Begin

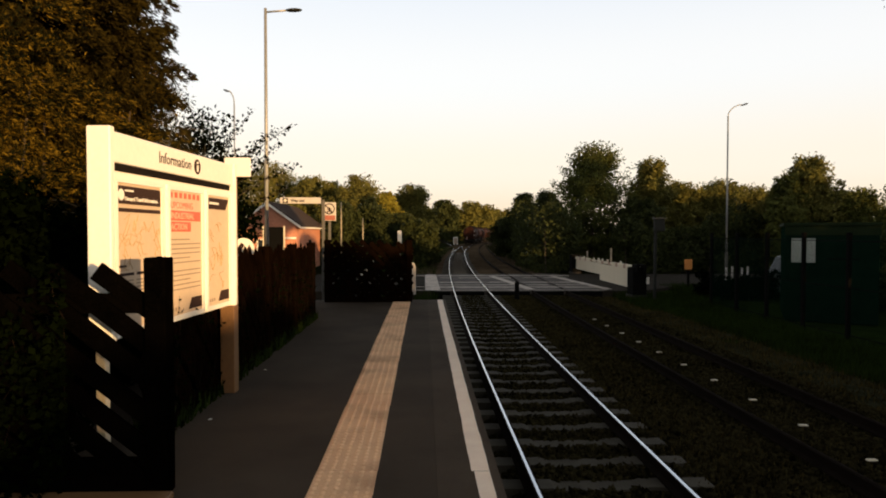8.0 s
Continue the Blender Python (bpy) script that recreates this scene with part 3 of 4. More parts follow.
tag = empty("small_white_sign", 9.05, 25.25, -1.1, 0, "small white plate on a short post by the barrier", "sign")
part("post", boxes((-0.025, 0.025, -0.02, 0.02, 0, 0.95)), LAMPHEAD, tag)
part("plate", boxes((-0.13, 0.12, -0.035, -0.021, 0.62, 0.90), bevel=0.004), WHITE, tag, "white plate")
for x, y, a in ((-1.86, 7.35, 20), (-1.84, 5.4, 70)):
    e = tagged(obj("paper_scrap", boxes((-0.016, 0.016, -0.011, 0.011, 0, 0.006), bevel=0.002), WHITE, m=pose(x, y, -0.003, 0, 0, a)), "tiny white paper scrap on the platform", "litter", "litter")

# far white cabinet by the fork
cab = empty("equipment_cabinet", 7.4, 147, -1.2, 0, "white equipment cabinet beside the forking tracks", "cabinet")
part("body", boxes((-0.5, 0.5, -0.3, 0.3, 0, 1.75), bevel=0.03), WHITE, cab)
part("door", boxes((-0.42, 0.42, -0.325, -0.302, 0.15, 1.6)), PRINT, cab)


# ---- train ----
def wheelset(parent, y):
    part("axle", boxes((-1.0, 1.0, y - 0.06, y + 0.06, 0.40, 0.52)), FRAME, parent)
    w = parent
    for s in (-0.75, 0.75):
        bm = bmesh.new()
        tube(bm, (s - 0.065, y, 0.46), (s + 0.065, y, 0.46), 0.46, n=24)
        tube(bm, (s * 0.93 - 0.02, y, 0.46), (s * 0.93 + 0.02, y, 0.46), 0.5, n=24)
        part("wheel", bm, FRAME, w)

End

## Short problem
Reproduce the lines word for word, starting at the one holding "Continue the Blender" and ending at the final line of the material above.

## The output
Continue the Blender Python (bpy) script that recreates this scene with part 3 of 4. More parts follow.
tag = empty("small_white_sign", 9.05, 25.25, -1.1, 0, "small white plate on a short post by the barrier", "sign")
part("post", boxes((-0.025, 0.025, -0.02, 0.02, 0, 0.95)), LAMPHEAD, tag)
part("plate", boxes((-0.13, 0.12, -0.035, -0.021, 0.62, 0.90), bevel=0.004), WHITE, tag, "white plate")
for x, y, a in ((-1.86, 7.35, 20), (-1.84, 5.4, 70)):
    e = tagged(obj("paper_scrap", boxes((-0.016, 0.016, -0.011, 0.011, 0, 0.006), bevel=0.002), WHITE, m=pose(x, y, -0.003, 0, 0, a)), "tiny white paper scrap on the platform", "litter", "litter")

# far white cabinet by the fork
cab = empty("equipment_cabinet", 7.4, 147, -1.2, 0, "white equipment cabinet beside the forking tracks", "cabinet")
part("body", boxes((-0.5, 0.5, -0.3, 0.3, 0, 1.75), bevel=0.03), WHITE, cab)
part("door", boxes((-0.42, 0.42, -0.325, -0.302, 0.15, 1.6)), PRINT, cab)


# ---- train ----
def wheelset(parent, y):
    part("axle", boxes((-1.0, 1.0, y - 0.06, y + 0.06, 0.40, 0.52)), FRAME, parent)
    w = parent
    for s in (-0.75, 0.75):
        bm = bmesh.new()
        tube(bm, (s - 0.065, y, 0.46), (s + 0.065, y, 0.46), 0.46, n=24)
        tube(bm, (s * 0.93 - 0.02, y, 0.46), (s * 0.93 + 0.02, y, 0.46), 0.5, n=24)
        part("wheel", bm, FRAME, w)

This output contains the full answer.